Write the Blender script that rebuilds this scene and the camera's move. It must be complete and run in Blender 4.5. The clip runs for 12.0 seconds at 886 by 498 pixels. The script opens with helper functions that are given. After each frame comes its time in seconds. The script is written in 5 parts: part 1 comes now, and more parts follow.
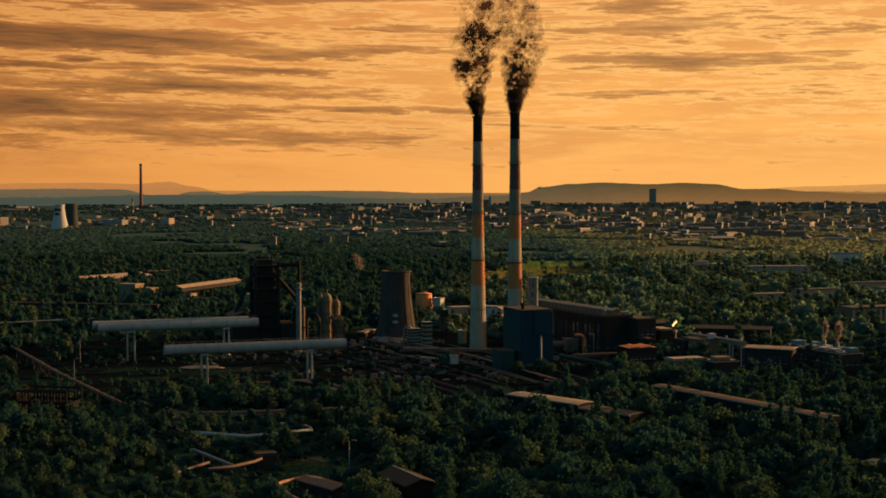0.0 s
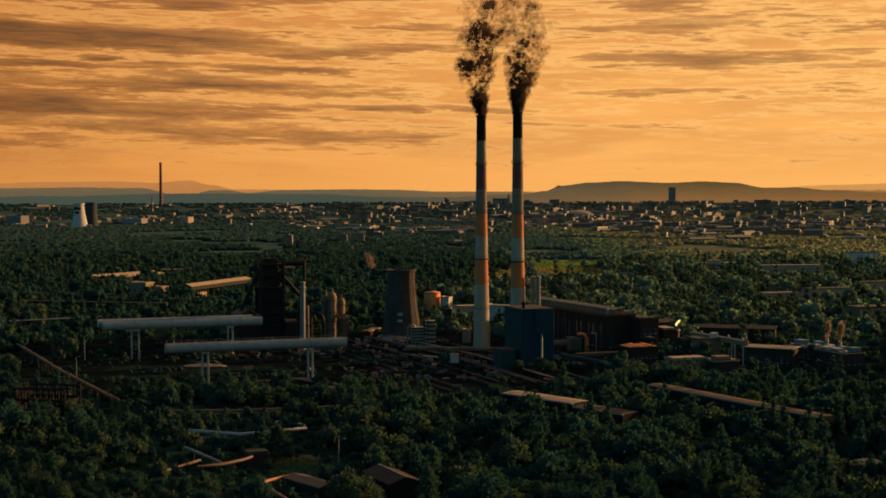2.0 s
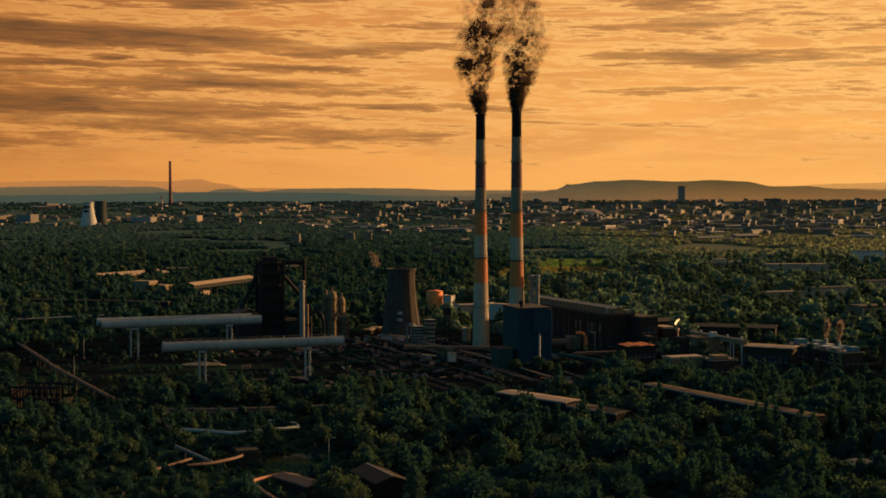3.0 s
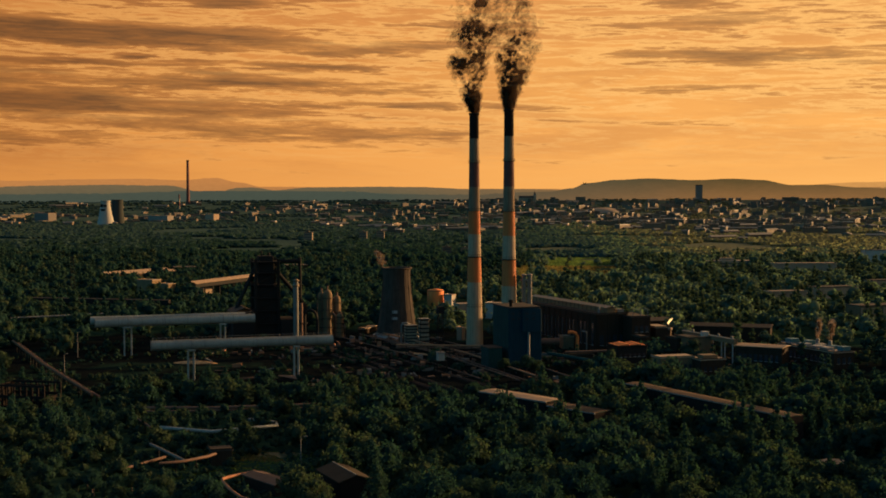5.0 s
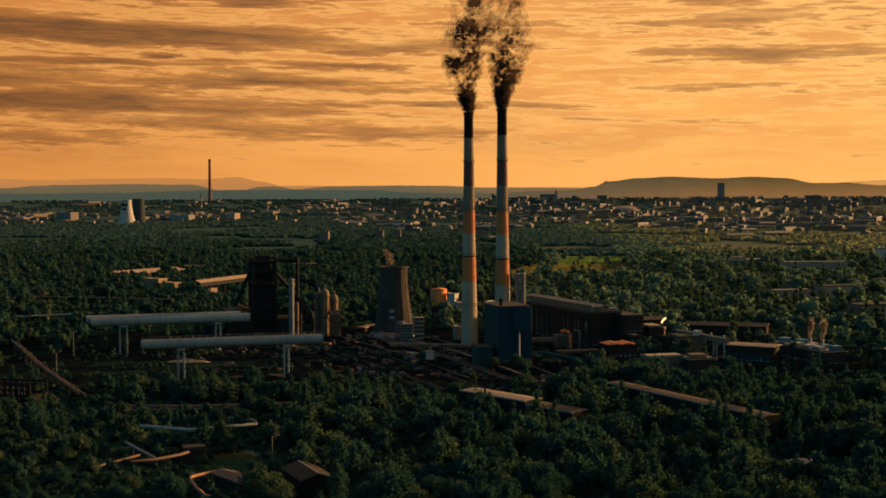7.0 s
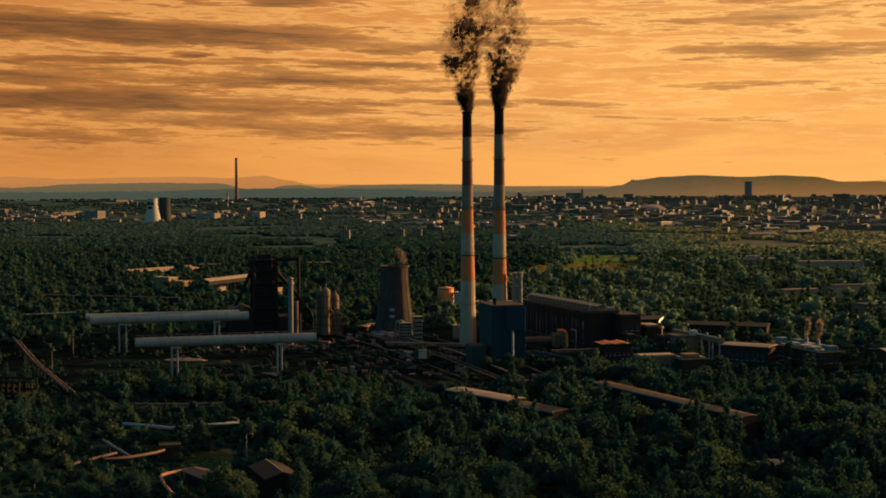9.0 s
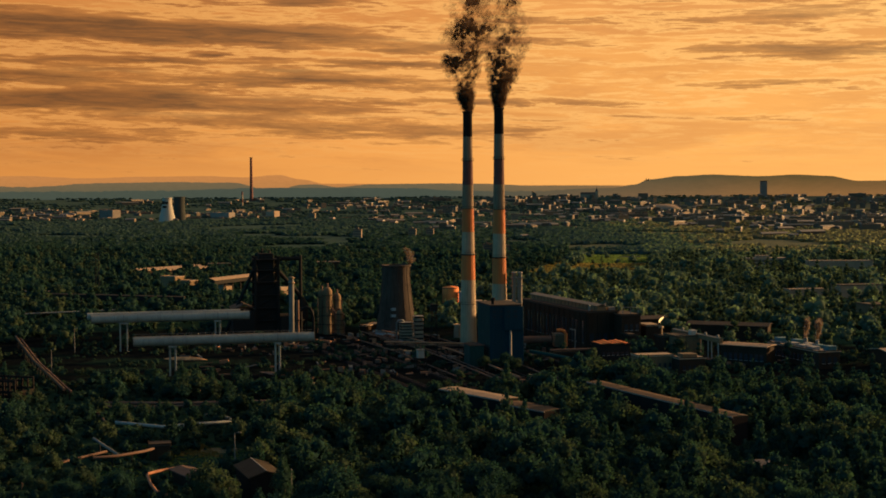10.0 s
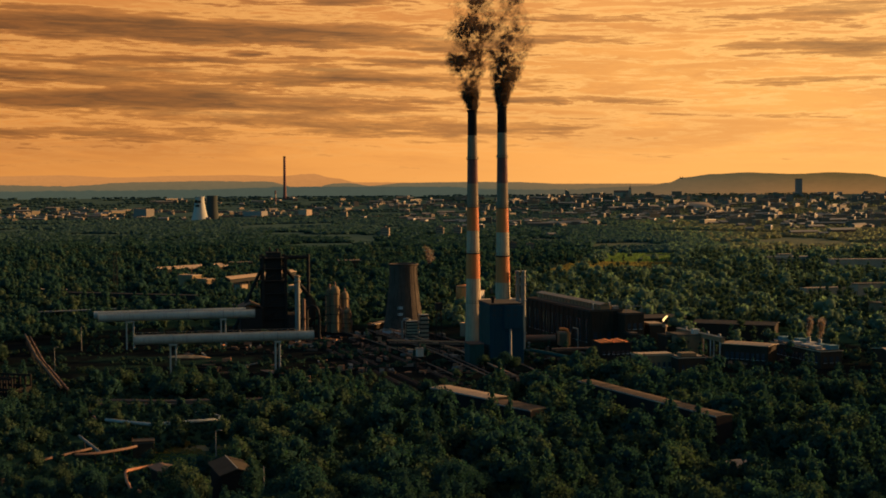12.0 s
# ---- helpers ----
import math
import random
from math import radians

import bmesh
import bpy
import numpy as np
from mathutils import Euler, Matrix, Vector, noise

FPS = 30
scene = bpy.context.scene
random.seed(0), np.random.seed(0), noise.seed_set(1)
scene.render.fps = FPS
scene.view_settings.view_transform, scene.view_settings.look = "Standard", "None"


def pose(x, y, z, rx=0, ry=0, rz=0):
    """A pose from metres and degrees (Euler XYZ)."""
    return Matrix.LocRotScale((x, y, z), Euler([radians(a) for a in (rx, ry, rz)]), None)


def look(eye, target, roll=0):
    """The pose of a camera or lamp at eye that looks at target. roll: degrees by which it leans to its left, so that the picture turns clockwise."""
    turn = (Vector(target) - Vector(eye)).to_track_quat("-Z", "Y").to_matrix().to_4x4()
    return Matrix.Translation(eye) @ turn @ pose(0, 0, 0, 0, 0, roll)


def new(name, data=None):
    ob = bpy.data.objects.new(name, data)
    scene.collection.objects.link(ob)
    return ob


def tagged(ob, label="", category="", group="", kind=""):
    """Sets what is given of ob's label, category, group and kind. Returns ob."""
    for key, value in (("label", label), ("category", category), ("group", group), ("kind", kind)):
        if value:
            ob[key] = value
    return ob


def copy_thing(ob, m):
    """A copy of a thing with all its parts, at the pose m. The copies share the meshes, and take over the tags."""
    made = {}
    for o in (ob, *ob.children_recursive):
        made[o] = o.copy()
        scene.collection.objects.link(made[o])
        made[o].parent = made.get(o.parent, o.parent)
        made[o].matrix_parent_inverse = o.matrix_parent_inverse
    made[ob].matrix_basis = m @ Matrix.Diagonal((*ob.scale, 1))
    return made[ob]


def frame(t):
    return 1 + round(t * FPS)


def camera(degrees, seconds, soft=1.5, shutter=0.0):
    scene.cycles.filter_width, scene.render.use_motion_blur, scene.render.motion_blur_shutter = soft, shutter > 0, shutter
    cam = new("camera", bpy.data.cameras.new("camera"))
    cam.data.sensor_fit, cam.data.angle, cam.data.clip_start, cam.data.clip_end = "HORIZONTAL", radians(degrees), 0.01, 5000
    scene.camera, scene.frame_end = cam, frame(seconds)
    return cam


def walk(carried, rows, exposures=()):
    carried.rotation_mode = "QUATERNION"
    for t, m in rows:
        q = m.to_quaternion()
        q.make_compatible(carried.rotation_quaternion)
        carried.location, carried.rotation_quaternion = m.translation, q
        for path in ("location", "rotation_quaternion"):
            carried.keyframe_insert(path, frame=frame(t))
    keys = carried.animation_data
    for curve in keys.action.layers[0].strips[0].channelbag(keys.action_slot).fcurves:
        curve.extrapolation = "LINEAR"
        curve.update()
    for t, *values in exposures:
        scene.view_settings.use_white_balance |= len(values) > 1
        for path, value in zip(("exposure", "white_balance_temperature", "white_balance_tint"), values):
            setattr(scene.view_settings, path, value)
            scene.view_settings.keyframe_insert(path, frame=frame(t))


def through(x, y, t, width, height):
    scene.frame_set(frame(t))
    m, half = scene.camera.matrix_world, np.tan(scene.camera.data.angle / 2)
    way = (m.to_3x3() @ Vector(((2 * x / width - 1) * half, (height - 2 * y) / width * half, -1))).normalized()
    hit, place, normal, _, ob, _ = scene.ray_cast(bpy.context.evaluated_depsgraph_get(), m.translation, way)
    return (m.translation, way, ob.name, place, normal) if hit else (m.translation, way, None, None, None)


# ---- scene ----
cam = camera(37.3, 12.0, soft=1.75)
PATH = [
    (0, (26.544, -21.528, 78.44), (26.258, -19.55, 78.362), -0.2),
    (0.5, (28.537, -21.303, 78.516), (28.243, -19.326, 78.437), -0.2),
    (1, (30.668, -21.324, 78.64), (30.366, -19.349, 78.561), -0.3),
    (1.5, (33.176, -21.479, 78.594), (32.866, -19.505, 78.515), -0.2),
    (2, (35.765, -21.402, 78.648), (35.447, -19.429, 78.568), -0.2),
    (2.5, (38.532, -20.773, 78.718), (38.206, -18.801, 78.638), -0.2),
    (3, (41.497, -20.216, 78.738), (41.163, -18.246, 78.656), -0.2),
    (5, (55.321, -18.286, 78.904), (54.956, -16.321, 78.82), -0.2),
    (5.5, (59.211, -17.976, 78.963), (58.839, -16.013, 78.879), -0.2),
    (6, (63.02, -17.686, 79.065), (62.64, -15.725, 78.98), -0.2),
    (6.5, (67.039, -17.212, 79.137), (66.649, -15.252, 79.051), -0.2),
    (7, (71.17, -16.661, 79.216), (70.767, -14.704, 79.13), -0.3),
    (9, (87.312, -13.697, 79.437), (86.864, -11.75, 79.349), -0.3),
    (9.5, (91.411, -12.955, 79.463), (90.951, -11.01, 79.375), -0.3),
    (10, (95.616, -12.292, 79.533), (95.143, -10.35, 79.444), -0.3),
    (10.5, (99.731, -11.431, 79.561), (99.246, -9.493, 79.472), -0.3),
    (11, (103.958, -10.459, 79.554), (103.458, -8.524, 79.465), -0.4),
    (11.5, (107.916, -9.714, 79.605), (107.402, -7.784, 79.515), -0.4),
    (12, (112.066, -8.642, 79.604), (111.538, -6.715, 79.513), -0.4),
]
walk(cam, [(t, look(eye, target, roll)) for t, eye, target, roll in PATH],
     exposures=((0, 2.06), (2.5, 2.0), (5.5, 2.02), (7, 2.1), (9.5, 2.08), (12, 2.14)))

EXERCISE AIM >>
Leave the pictures out, and print every line of the listing exactly as written.

WRITTEN SOLUTION >>
Write the Blender script that rebuilds this scene and the camera's move. It must be complete and run in Blender 4.5. The clip runs for 12.0 seconds at 886 by 498 pixels. The script opens with helper functions that are given. After each frame comes its time in seconds. The script is written in 5 parts: part 1 comes now, and more parts follow.
0.0 s
2.0 s
3.0 s
5.0 s
7.0 s
9.0 s
10.0 s
12.0 s
# ---- helpers ----
import math
import random
from math import radians

import bmesh
import bpy
import numpy as np
from mathutils import Euler, Matrix, Vector, noise

FPS = 30
scene = bpy.context.scene
random.seed(0), np.random.seed(0), noise.seed_set(1)
scene.render.fps = FPS
scene.view_settings.view_transform, scene.view_settings.look = "Standard", "None"


def pose(x, y, z, rx=0, ry=0, rz=0):
    """A pose from metres and degrees (Euler XYZ)."""
    return Matrix.LocRotScale((x, y, z), Euler([radians(a) for a in (rx, ry, rz)]), None)


def look(eye, target, roll=0):
    """The pose of a camera or lamp at eye that looks at target. roll: degrees by which it leans to its left, so that the picture turns clockwise."""
    turn = (Vector(target) - Vector(eye)).to_track_quat("-Z", "Y").to_matrix().to_4x4()
    return Matrix.Translation(eye) @ turn @ pose(0, 0, 0, 0, 0, roll)


def new(name, data=None):
    ob = bpy.data.objects.new(name, data)
    scene.collection.objects.link(ob)
    return ob


def tagged(ob, label="", category="", group="", kind=""):
    """Sets what is given of ob's label, category, group and kind. Returns ob."""
    for key, value in (("label", label), ("category", category), ("group", group), ("kind", kind)):
        if value:
            ob[key] = value
    return ob


def copy_thing(ob, m):
    """A copy of a thing with all its parts, at the pose m. The copies share the meshes, and take over the tags."""
    made = {}
    for o in (ob, *ob.children_recursive):
        made[o] = o.copy()
        scene.collection.objects.link(made[o])
        made[o].parent = made.get(o.parent, o.parent)
        made[o].matrix_parent_inverse = o.matrix_parent_inverse
    made[ob].matrix_basis = m @ Matrix.Diagonal((*ob.scale, 1))
    return made[ob]


def frame(t):
    return 1 + round(t * FPS)


def camera(degrees, seconds, soft=1.5, shutter=0.0):
    scene.cycles.filter_width, scene.render.use_motion_blur, scene.render.motion_blur_shutter = soft, shutter > 0, shutter
    cam = new("camera", bpy.data.cameras.new("camera"))
    cam.data.sensor_fit, cam.data.angle, cam.data.clip_start, cam.data.clip_end = "HORIZONTAL", radians(degrees), 0.01, 5000
    scene.camera, scene.frame_end = cam, frame(seconds)
    return cam


def walk(carried, rows, exposures=()):
    carried.rotation_mode = "QUATERNION"
    for t, m in rows:
        q = m.to_quaternion()
        q.make_compatible(carried.rotation_quaternion)
        carried.location, carried.rotation_quaternion = m.translation, q
        for path in ("location", "rotation_quaternion"):
            carried.keyframe_insert(path, frame=frame(t))
    keys = carried.animation_data
    for curve in keys.action.layers[0].strips[0].channelbag(keys.action_slot).fcurves:
        curve.extrapolation = "LINEAR"
        curve.update()
    for t, *values in exposures:
        scene.view_settings.use_white_balance |= len(values) > 1
        for path, value in zip(("exposure", "white_balance_temperature", "white_balance_tint"), values):
            setattr(scene.view_settings, path, value)
            scene.view_settings.keyframe_insert(path, frame=frame(t))


def through(x, y, t, width, height):
    scene.frame_set(frame(t))
    m, half = scene.camera.matrix_world, np.tan(scene.camera.data.angle / 2)
    way = (m.to_3x3() @ Vector(((2 * x / width - 1) * half, (height - 2 * y) / width * half, -1))).normalized()
    hit, place, normal, _, ob, _ = scene.ray_cast(bpy.context.evaluated_depsgraph_get(), m.translation, way)
    return (m.translation, way, ob.name, place, normal) if hit else (m.translation, way, None, None, None)


# ---- scene ----
cam = camera(37.3, 12.0, soft=1.75)
PATH = [
    (0, (26.544, -21.528, 78.44), (26.258, -19.55, 78.362), -0.2),
    (0.5, (28.537, -21.303, 78.516), (28.243, -19.326, 78.437), -0.2),
    (1, (30.668, -21.324, 78.64), (30.366, -19.349, 78.561), -0.3),
    (1.5, (33.176, -21.479, 78.594), (32.866, -19.505, 78.515), -0.2),
    (2, (35.765, -21.402, 78.648), (35.447, -19.429, 78.568), -0.2),
    (2.5, (38.532, -20.773, 78.718), (38.206, -18.801, 78.638), -0.2),
    (3, (41.497, -20.216, 78.738), (41.163, -18.246, 78.656), -0.2),
    (5, (55.321, -18.286, 78.904), (54.956, -16.321, 78.82), -0.2),
    (5.5, (59.211, -17.976, 78.963), (58.839, -16.013, 78.879), -0.2),
    (6, (63.02, -17.686, 79.065), (62.64, -15.725, 78.98), -0.2),
    (6.5, (67.039, -17.212, 79.137), (66.649, -15.252, 79.051), -0.2),
    (7, (71.17, -16.661, 79.216), (70.767, -14.704, 79.13), -0.3),
    (9, (87.312, -13.697, 79.437), (86.864, -11.75, 79.349), -0.3),
    (9.5, (91.411, -12.955, 79.463), (90.951, -11.01, 79.375), -0.3),
    (10, (95.616, -12.292, 79.533), (95.143, -10.35, 79.444), -0.3),
    (10.5, (99.731, -11.431, 79.561), (99.246, -9.493, 79.472), -0.3),
    (11, (103.958, -10.459, 79.554), (103.458, -8.524, 79.465), -0.4),
    (11.5, (107.916, -9.714, 79.605), (107.402, -7.784, 79.515), -0.4),
    (12, (112.066, -8.642, 79.604), (111.538, -6.715, 79.513), -0.4),
]
walk(cam, [(t, look(eye, target, roll)) for t, eye, target, roll in PATH],
     exposures=((0, 2.06), (2.5, 2.0), (5.5, 2.02), (7, 2.1), (9.5, 2.08), (12, 2.14)))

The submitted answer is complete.